It's time we said so, Darina Allen the renowned chef, author, and founder of Ballymaloe cooking school is as important to Irish culture in her own way as our poets and writers.
This month she's back with How To Cook (Kyle Books, $26.99) a book that takes a lifetime of experience and learning and distills it all down to its glorious essence, creating approachable dishes and return-to recipes that you can cook with ease.
The working title of the book, Allen reveals, is “100 recipes no one should leave school without.” Reflect, she writes, on just how few Irish students learn to cook at home or school, with only a small percentage equipped to feed themselves properly by graduation.

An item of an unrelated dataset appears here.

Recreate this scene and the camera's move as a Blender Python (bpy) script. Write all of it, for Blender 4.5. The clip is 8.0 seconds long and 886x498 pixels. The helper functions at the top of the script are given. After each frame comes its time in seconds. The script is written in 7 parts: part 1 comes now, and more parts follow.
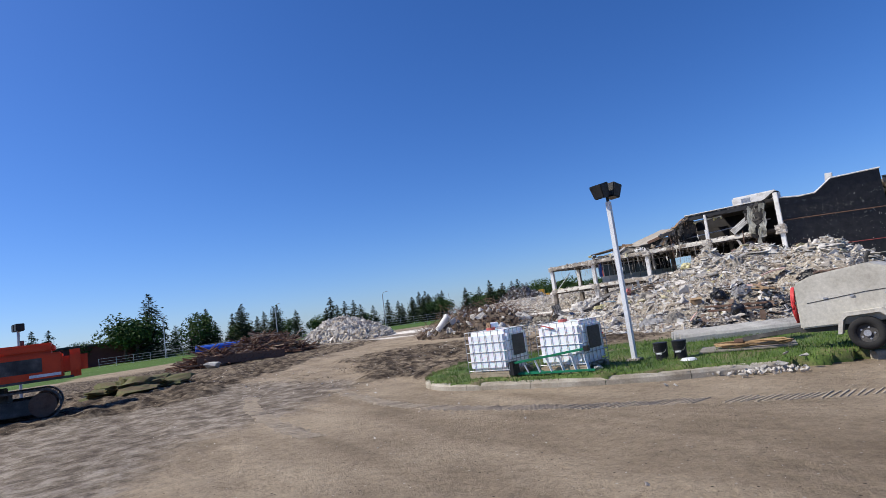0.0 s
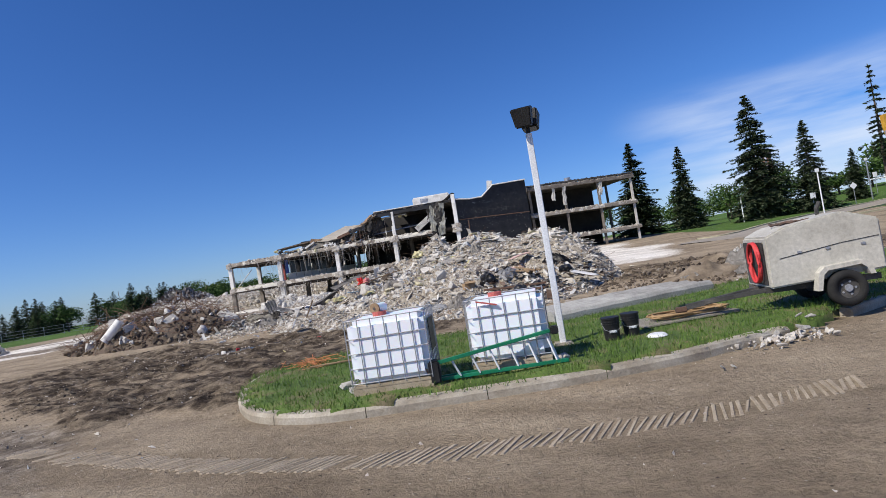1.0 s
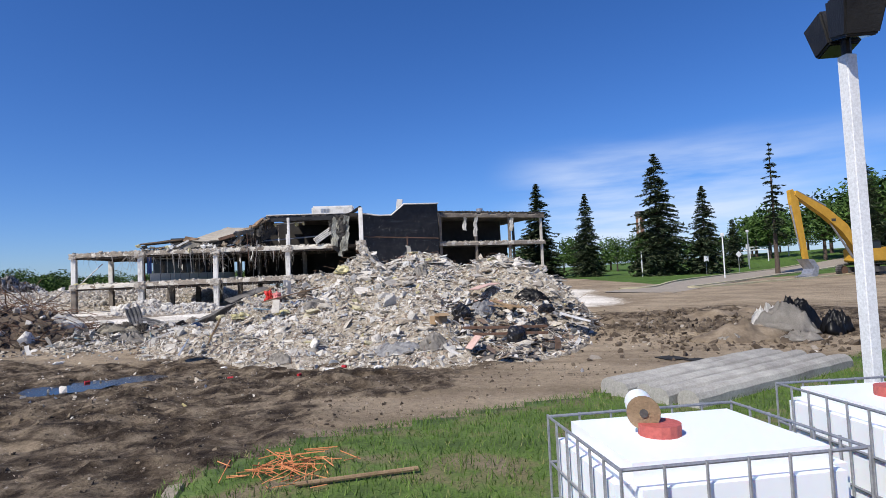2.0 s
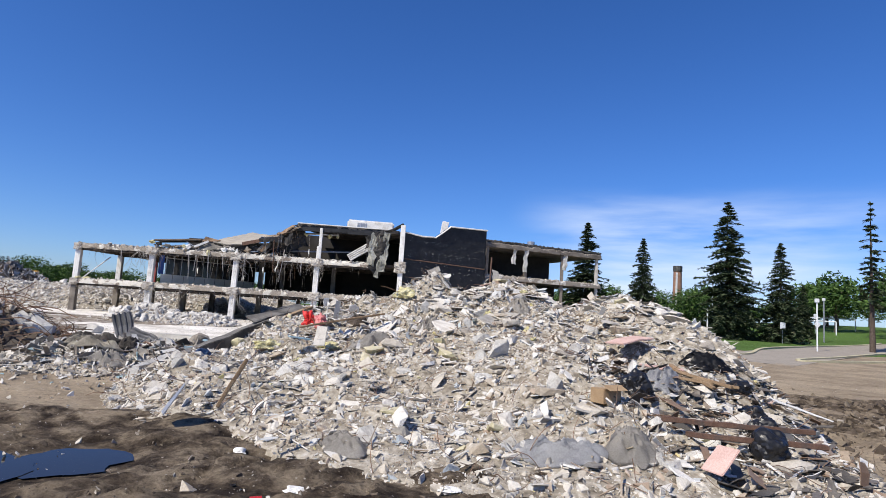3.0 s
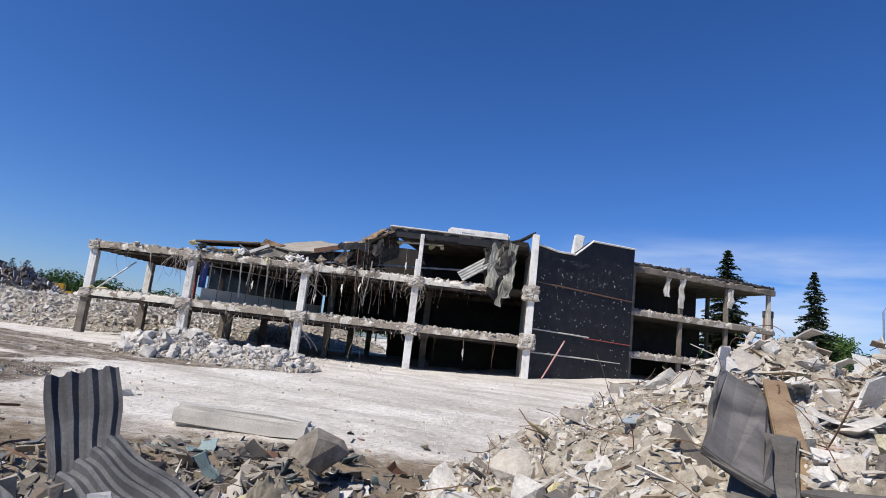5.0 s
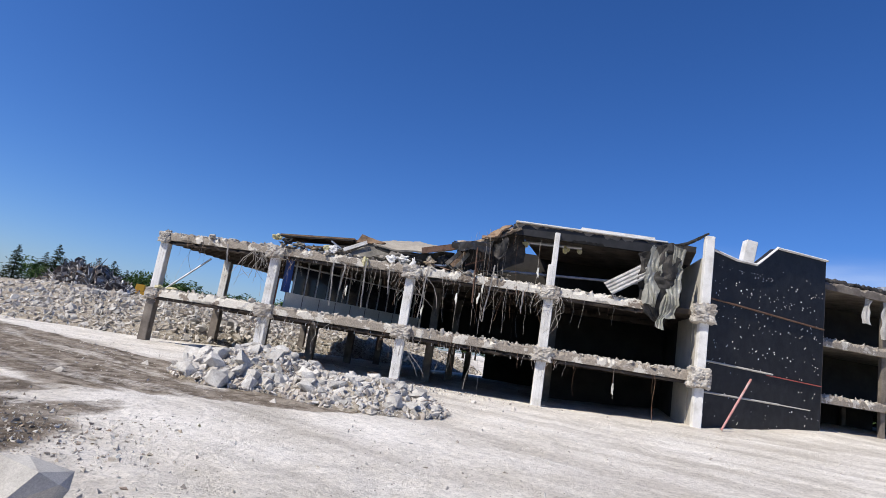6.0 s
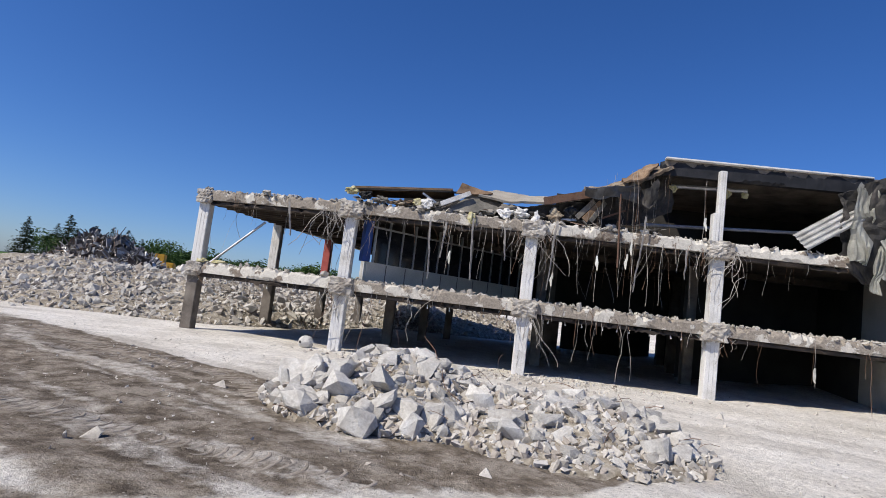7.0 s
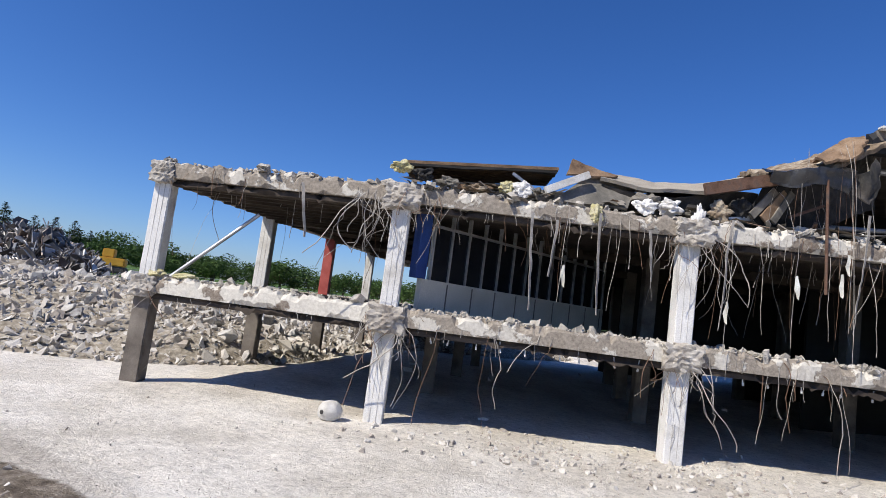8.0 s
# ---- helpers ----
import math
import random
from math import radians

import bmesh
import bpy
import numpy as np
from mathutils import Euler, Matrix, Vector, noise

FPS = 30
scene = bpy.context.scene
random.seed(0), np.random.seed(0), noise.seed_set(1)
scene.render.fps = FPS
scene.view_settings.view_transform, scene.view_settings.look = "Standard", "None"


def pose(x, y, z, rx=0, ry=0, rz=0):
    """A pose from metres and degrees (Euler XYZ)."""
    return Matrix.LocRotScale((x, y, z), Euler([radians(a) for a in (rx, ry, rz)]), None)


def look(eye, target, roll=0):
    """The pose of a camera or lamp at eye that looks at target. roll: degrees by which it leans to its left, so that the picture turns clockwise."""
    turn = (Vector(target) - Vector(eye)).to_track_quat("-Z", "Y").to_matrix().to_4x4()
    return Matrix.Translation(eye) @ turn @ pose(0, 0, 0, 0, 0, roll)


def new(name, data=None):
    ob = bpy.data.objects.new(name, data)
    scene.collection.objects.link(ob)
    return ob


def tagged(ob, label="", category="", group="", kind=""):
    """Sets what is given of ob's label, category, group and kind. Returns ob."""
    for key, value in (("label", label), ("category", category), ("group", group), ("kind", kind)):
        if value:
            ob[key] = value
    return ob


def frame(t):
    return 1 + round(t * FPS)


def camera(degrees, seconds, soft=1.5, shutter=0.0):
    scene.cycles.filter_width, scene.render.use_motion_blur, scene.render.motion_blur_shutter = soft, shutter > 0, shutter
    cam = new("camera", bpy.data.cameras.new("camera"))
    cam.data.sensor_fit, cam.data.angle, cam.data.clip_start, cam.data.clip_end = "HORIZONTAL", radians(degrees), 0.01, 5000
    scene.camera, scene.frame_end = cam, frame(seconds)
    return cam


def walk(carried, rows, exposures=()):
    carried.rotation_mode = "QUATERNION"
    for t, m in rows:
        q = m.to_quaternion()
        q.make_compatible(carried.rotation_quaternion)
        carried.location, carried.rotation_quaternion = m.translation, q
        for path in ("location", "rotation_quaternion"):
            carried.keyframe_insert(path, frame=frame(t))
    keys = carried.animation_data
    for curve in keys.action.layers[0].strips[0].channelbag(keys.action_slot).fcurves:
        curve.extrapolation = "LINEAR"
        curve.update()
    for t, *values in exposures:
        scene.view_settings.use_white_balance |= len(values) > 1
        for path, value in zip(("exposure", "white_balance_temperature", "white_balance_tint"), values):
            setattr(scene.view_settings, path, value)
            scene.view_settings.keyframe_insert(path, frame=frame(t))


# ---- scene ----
cam = camera(75.6, 8.0, soft=0.6)
PATH = [
    (0, (3.674, -2.209, 1.811), (2.406, -0.679, 2.04), -7.7),
    (0.5, (0.169, -1.22, 1.91), (-0.604, 0.619, 2.044), -8.9),
    (1, (-2.803, 0.646, 1.887), (-2.991, 2.636, 1.946), -9.2),
    (1.2, (-3.735, 1.466, 1.872), (-3.674, 3.465, 1.906), -9.2),
    (2.3, (-6.925, 8.746, 2.234), (-6.664, 10.723, 2.38), -1.1),
    (2.5, (-7.338, 10.214, 2.237), (-7.091, 12.191, 2.409), 0.5),
    (3, (-8.336, 13.801, 2.206), (-8.134, 15.779, 2.426), 3.7),
    (3.5, (-9.546, 17.406, 2.129), (-9.377, 19.383, 2.377), 5.5),
    (4, (-11.099, 21.162, 2.083), (-10.943, 23.139, 2.343), 6.2),
    (4.5, (-12.631, 25.021, 2.137), (-12.491, 26.996, 2.421), 6.2),
    (4.7, (-13.271, 26.617, 2.061), (-13.144, 28.59, 2.364), 6.0),
    (5.8, (-16.562, 35.157, 2.272), (-16.682, 37.121, 2.629), 9.2),
    (6, (-17.388, 36.66, 2.288), (-17.546, 38.624, 2.633), 9.1),
    (6.5, (-19.802, 39.901, 2.429), (-20.002, 41.872, 2.704), 8.5),
    (7, (-22.467, 43.089, 2.581), (-22.635, 45.072, 2.777), 7.1),
    (7.5, (-24.891, 46.517, 3.029), (-24.966, 48.51, 3.179), 5.5),
    (7.9, (-26.268, 49.981, 3.31), (-26.238, 51.974, 3.467), 7.1),
    (8, (-26.578, 50.891, 3.339), (-26.62, 52.881, 3.534), 7.5),
]
walk(cam, [(t, look(eye, target, roll)) for t, eye, target, roll in PATH], [(0, 0.16), (1, 0.04), (2.5, 0.2), (3.5, 0.25), (4.5, 0.0), (6, 0.1), (7, -0.06), (8, 0.12)])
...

The rewards are instant. If you learn to bake bread you make it with three or four ingredients for example, but if you buy it in a store you'll have twenty or more (they may not even list them all).
So many people come to believe that good cooking is beyond them, becoming self-conscious about their own efforts or stuck in rut. It needn't be like this, this comprehensive book reminds us. Consider this the Home Economic class that you dreamed of, not the one you took. And to inspire you to get started here's the book's recipe for a show-stopping autumn pie.
Apple and Blackberry Pie
Apple pie is virtually everyone’s favorite pudding, Allen writes. “My famous break-all-the-rules pastry taught to me by my mum is made by the creaming method, so people who are convinced that they suffer from ‘hot hands’ don’t have to worry about rubbing in the butter.”
“I make this pie year-round with whatever fruits are in season: rhubarb, green gooseberries, and elderflower, a mixture of stone fruit, such as apricots, peaches, and nectarines. Enjoy all with a blob of softly whipped cream and soft brown sugar, it’s obligatory!”
For The Break All The Rules Pastry
8oz butter, softened
11⁄2oz caster (superfine) sugar, plus extra for sprinkling
2 organic, free-range eggs
12oz plain flour, plus extra for dusting
1 organic, free-range egg, beaten with a dash of milk
Preheat the oven to 350.
To make the pastry, cream the butter and sugar together by hand or in a food processor. Add the eggs one by one and beat for several minutes. Reduce the speed and mix in the flour slowly. Turn out onto a piece of floured baking parchment, flatten into a round, then wrap and chill. This pastry needs to be chilled for at least 2 hours otherwise it is difficult to handle – better still, make it the day before.
Roll out the pastry to about 1/ 8 inch thick, then use about two-thirds of it to line a 7 x 12 x 1-inch square tin or an 83⁄4 inch round tin.
Fill the pie to the top with the apples and blackberries and sprinkle with the sugar. Cover with a lid of pastry, press the edges together to seal. Decorate with pastry leaves, brush with the beaten egg mixture and bake for 45 minutes to one hour until the apples are tender. When cooked, sprinkle lightly with caster (superfine) sugar, cut into pieces and serve with softly whipped cream and dark brown sugar.
For The Filling
1lb 5oz Bramley cooking apples, peeled and cut into large dice
5oz granulated sugar
Classic apple pie use 1lb 8oz Bramley cooking apples, peeled and cut into large dice, 2–3 cloves, and 5oz granulated sugar for the filling.
Apple and raspberry pie use 1lb Bramley cooking apples and approximately 8oz of raspberries.
Rhubarb pie use approx 2lb red rhubarb, cut into 1⁄2 inch pieces and 6–8oz sugar.
Apricot, peach and nectarine pie use a total 2lb 4oz fruit and 8oz granulated sugar.
Green gooseberry and elderflower pie use approximately 11⁄2lb gooseberries, 9oz brown sugar and 3 elderflowers.